Eventually I walked to Neil's office and luckily he was safe and sound. He is on the 13th floor, so his experience was also reminiscent of being seasick due to the rolling feeling. He could hear girders grinding and the antennae on the rooftops opposite pinging from side to side. We walked home together from there - it took about an hour and a half as none of the trains were working and the traffic was at a complete standstill. There were hoards of poor people all walking in the same direction as us, trying to get home. Some people live so far out, I don't know how they did it.

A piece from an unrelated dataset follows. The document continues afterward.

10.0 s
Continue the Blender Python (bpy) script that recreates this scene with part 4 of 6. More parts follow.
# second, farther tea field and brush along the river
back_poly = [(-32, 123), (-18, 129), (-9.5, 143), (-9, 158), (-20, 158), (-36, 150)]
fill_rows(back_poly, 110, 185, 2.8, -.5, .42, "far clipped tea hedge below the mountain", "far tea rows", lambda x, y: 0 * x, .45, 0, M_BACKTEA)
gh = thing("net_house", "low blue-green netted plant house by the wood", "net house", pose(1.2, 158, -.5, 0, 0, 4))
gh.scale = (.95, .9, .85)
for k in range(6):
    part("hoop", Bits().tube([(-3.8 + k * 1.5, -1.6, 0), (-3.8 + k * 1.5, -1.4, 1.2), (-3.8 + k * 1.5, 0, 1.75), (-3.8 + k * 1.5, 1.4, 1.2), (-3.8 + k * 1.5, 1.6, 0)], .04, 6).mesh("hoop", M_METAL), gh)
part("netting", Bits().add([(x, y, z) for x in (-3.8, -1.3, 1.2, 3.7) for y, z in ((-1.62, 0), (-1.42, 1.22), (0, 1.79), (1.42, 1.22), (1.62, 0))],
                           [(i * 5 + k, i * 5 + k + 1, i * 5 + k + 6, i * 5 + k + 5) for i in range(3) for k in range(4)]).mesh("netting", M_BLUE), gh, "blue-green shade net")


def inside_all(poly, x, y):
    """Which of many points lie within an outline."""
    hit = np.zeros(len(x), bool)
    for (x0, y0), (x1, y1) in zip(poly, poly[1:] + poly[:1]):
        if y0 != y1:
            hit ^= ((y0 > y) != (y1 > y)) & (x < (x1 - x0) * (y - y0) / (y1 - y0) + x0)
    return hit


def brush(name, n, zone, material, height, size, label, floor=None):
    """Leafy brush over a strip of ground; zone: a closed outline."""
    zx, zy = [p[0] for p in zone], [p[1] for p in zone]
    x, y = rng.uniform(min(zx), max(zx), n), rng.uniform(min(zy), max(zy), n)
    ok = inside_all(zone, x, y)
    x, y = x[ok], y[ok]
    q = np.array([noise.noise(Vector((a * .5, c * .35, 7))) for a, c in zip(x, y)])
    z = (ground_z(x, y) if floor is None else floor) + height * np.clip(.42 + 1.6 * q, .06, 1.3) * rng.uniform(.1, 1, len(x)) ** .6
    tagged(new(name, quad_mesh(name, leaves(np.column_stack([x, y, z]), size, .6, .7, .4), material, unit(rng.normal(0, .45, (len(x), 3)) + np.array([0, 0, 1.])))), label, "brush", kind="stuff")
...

Anyway, we got home safely last night - the mirror in the hall was smashed and vases had fallen off shelves, but luckily nothing too awful had happened to our apartment. We didn't sleep well as there were tremors throughout the night, but at least we're safe. The tremors are still happening - I have felt two since writing this - and I'm not sure how long they will go on for.....

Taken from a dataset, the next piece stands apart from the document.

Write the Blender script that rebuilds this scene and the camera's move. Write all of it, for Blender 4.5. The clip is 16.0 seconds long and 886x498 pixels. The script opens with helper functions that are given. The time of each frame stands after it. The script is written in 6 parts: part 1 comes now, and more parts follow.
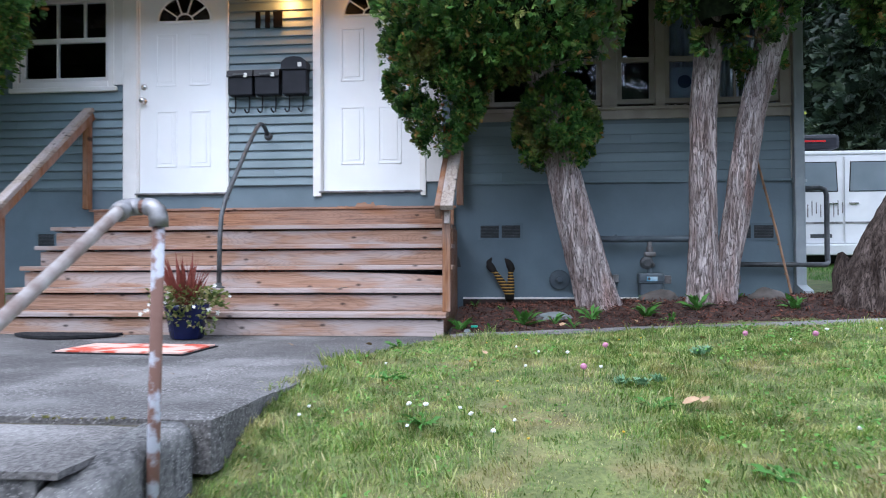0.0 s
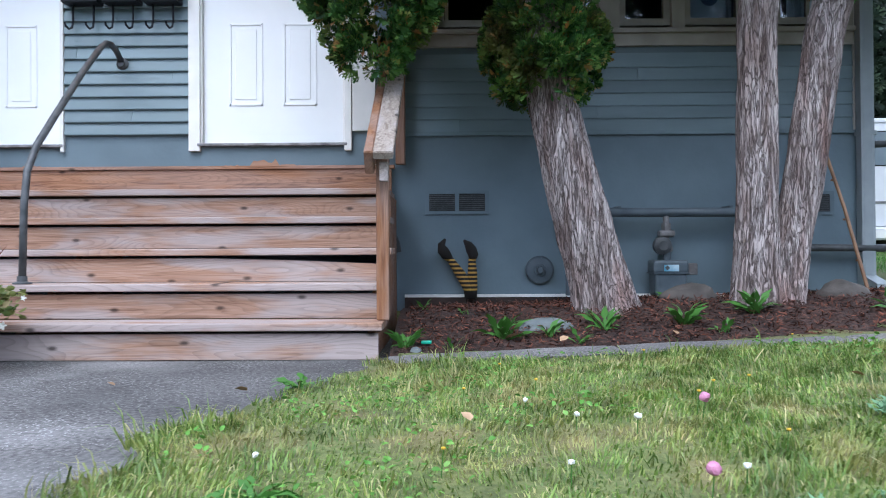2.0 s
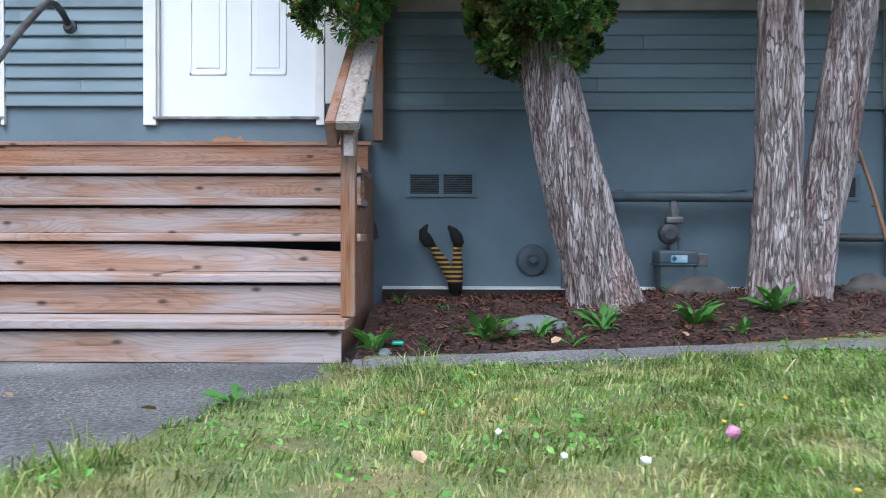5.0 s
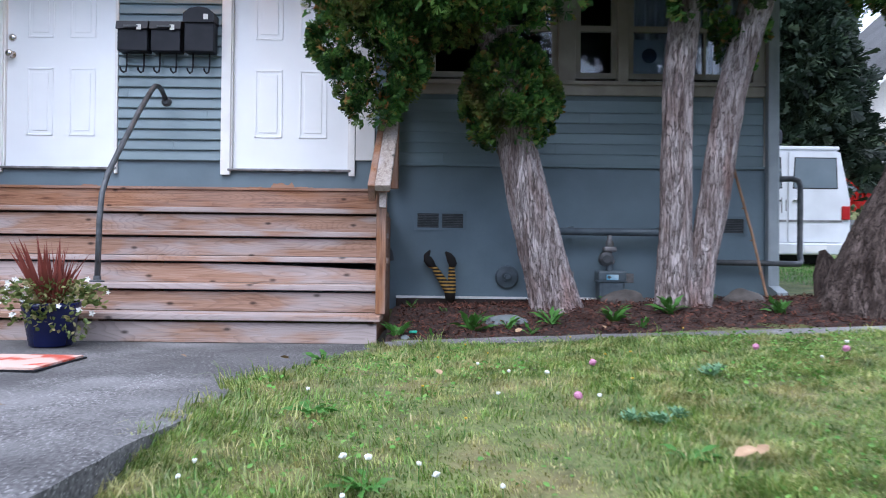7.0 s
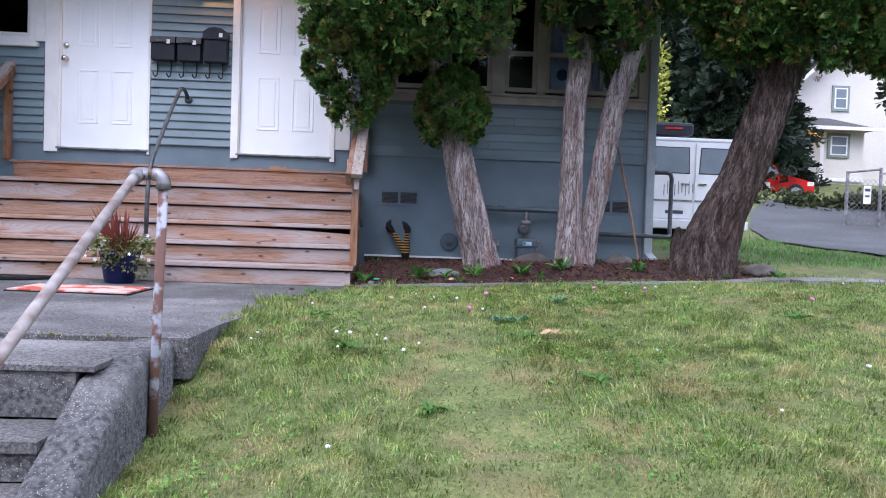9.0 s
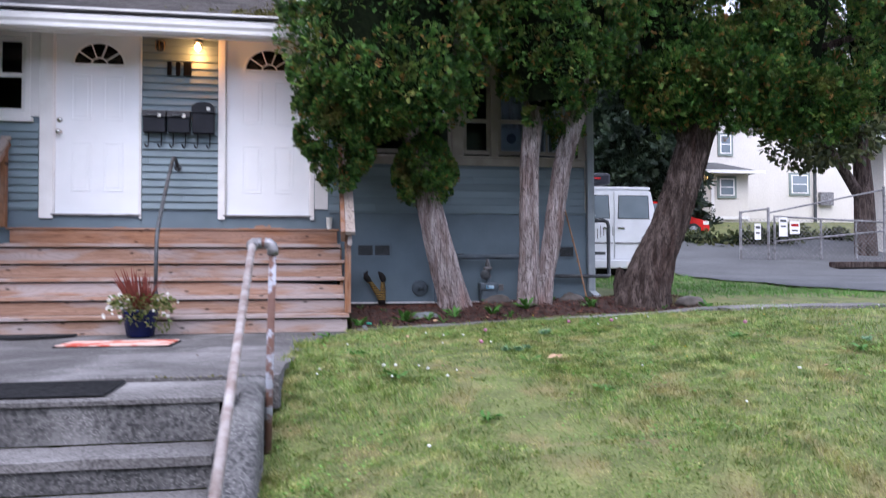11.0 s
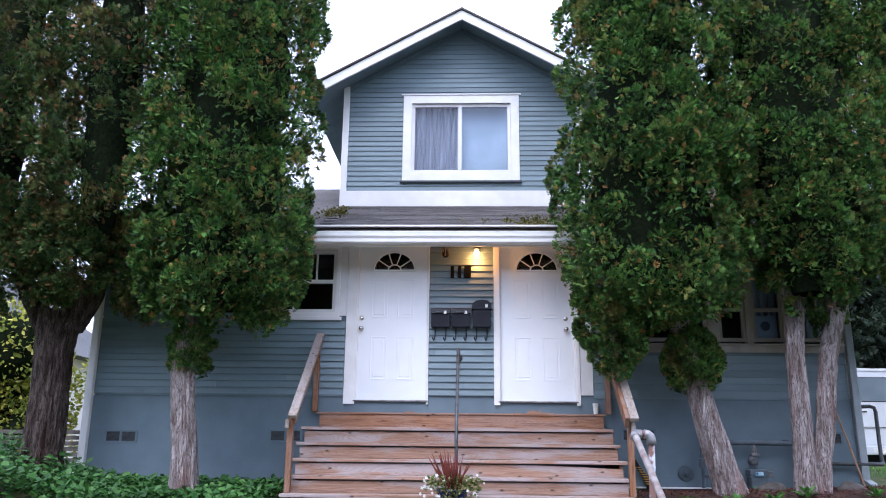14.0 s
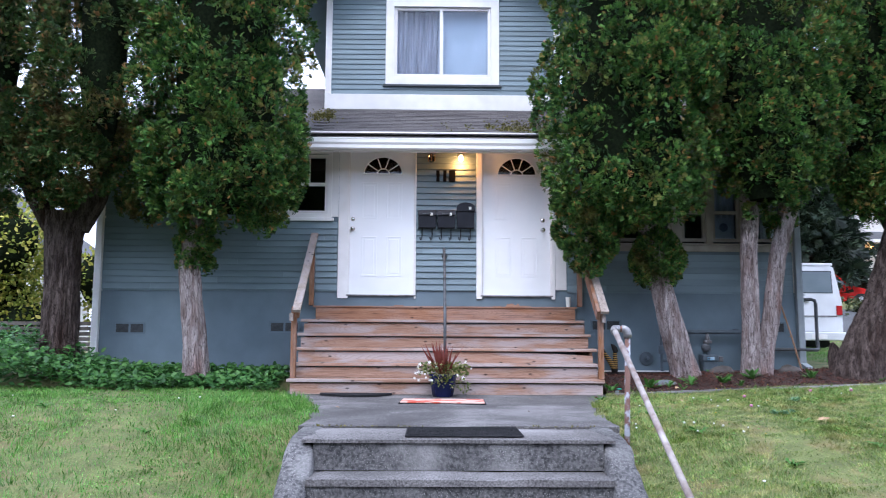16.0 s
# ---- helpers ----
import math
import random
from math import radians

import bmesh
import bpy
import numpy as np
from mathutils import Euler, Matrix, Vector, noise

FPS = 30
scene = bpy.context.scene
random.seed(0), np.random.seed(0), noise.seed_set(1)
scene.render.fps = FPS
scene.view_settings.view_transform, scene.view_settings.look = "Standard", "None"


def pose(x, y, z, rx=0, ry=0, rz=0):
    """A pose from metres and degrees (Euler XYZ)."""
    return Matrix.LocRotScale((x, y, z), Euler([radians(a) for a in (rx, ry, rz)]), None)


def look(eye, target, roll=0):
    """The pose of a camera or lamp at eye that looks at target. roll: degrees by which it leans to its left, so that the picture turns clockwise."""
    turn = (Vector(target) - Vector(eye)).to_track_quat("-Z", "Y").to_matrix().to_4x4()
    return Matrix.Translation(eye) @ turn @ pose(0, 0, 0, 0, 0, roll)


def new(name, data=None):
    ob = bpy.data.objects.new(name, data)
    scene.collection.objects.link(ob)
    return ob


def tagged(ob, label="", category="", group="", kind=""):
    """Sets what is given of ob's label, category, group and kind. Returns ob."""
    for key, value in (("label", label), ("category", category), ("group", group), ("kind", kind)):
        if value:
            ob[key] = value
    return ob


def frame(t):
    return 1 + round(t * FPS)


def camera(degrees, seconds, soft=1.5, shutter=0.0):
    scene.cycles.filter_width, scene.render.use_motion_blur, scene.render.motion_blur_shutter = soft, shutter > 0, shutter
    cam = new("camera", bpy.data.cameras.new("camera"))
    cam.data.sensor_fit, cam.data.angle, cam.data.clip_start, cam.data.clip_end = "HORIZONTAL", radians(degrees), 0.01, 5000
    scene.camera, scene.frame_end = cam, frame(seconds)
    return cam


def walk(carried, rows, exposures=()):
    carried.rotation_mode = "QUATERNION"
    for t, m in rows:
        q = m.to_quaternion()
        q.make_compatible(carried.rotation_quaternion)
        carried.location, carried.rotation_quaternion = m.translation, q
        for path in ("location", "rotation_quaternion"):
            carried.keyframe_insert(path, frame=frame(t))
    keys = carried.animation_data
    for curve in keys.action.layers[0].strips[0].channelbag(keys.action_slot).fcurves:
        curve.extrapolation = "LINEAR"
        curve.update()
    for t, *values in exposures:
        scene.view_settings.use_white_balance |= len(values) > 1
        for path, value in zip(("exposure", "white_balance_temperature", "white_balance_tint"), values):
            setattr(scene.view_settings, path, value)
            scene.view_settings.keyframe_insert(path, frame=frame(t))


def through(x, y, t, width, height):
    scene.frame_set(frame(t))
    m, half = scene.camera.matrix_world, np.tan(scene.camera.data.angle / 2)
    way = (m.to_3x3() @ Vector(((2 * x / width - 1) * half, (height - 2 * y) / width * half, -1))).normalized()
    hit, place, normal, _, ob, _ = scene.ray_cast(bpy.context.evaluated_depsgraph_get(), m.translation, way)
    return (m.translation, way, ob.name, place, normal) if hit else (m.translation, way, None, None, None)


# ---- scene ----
cam = camera(59.0, 16.0, soft=1.0, shutter=0.3)
# t, x, y, z, pitch, roll, yaw
PATH = [
    (0, 2.400, -7.163, 0.565, 0.78, 0.23, 5.95),
    (0.5, 2.300, -6.507, 0.565, 0.55, 0.15, 3.62),
    (1, 2.220, -5.979, 0.530, 0.59, 0.17, 2.29),
    (1.5, 2.180, -5.397, 0.515, 0.47, 0.32, 1.11),
    (2, 2.160, -5.085, 0.505, 0.13, 0.30, 0.81),
    (2.5, 2.180, -4.574, 0.505, -0.26, 0.04, 0.12),
    (3, 2.230, -4.210, 0.510, -0.40, 0.03, 0.62),
    (3.5, 2.235, -4.215, 0.510, -1.09, 0.00, 0.70),
    (4, 2.235, -4.215, 0.510, -1.10, 0.01, 0.79),
    (4.2, 2.235, -4.215, 0.510, -1.10, 0.01, 0.79),
    (4.6, 2.242, -4.321, 0.508, -1.02, -0.03, 0.81),
    (5, 2.259, -4.584, 0.504, -0.81, -0.13, 0.84),
    (5.4, 2.280, -4.919, 0.499, -0.55, -0.26, 0.88),
    (5.8, 2.301, -5.245, 0.494, -0.30, -0.39, 0.92),
    (6.2, 2.316, -5.476, 0.491, -0.12, -0.48, 0.95),
    (6.5, 2.320, -5.537, 0.490, -0.07, -0.50, 0.96),
    (7, 2.200, -6.199, 0.547, 0.43, -0.66, -0.05),
    (7.5, 2.180, -6.794, 0.546, -0.39, -1.19, -2.89),
    (8, 2.322, -7.533, 0.563, 0.88, -1.64, -1.32),
    (8.5, 2.348, -8.002, 0.576, -0.47, -2.06, -2.23),
    (8.7, 2.339, -8.077, 0.577, -2.02, -2.10, -2.05),
    (9.2, 2.230, -8.200, 0.574, -1.80, -1.86, -3.19),
    (9.7, 1.985, -8.476, 0.568, -1.29, -1.33, -5.76),
    (10.3, 1.685, -8.814, 0.561, -0.67, -0.67, -8.89),
    (10.8, 1.575, -8.937, 0.558, -0.44, -0.44, -10.04),
    (11, 1.456, -9.045, 0.591, 1.52, 0.17, -9.63),
    (11.5, 1.134, -9.206, 0.609, 3.33, 1.99, -8.21),
    (12, 0.787, -9.353, 0.598, 4.78, 1.04, -4.60),
    (12.5, 0.553, -9.574, 0.597, 7.72, 0.94, -2.21),
    (13, 0.349, -9.742, 0.646, 11.10, 0.65, 0.05),
    (13.5, 0.229, -9.799, 0.682, 12.72, 0.10, 1.76),
    (14, 0.157, -9.808, 0.634, 14.32, -0.58, 1.99),
    (14.5, 0.037, -9.917, 0.724, 13.06, -0.17, 0.35),
    (15, -0.008, -10.082, 0.786, 9.48, -0.61, 0.17),
    (15.5, -0.061, -10.312, 0.725, 6.48, -0.86, 1.13),
    (16, -0.168, -10.523, 0.690, 6.20, -0.32, -0.89),
]
walk(cam, [(t, pose(x, y, z, 90 + p, r, w)) for t, x, y, z, p, r, w in PATH], exposures=[(0, 1.32, 5750, 10), (2, 1.36, 5700, 8), (4, 1.46, 5700, 6), (6.5, 1.3, 5700, 10), (8, 1.25, 5750, 17), (11.5, 1.2, 5950, 20), (14, 1.26, 5700, 17), (16, 1.31, 5700, 15)])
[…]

This has made me realise that we definitely need to invest in the essential package that most Japanese people have in their home - a little bag filled with earthquake essentials such as torch, hardhat, bandages, water etc. I couldn't resist also putting a photo of this doggy donning his own special earthquake gear - only in Japan!

Tuesday, 8 March 2011

Build up to Blossom Season

Well, I am now safely back in Tokyo and have been greeted by the mayhem of the build up to sakura season. Sakura means cherry blossom and the sakura trees truly come alive with soft cotton wool balls of blossom all over the city. This usually occurs at the end of March/beginning of April, but my local supermarket (as well as many other shops and restaurants) has decided to get into the spirit of the season and decorated every possible space available with plastic blossom in anticipation for the real thing.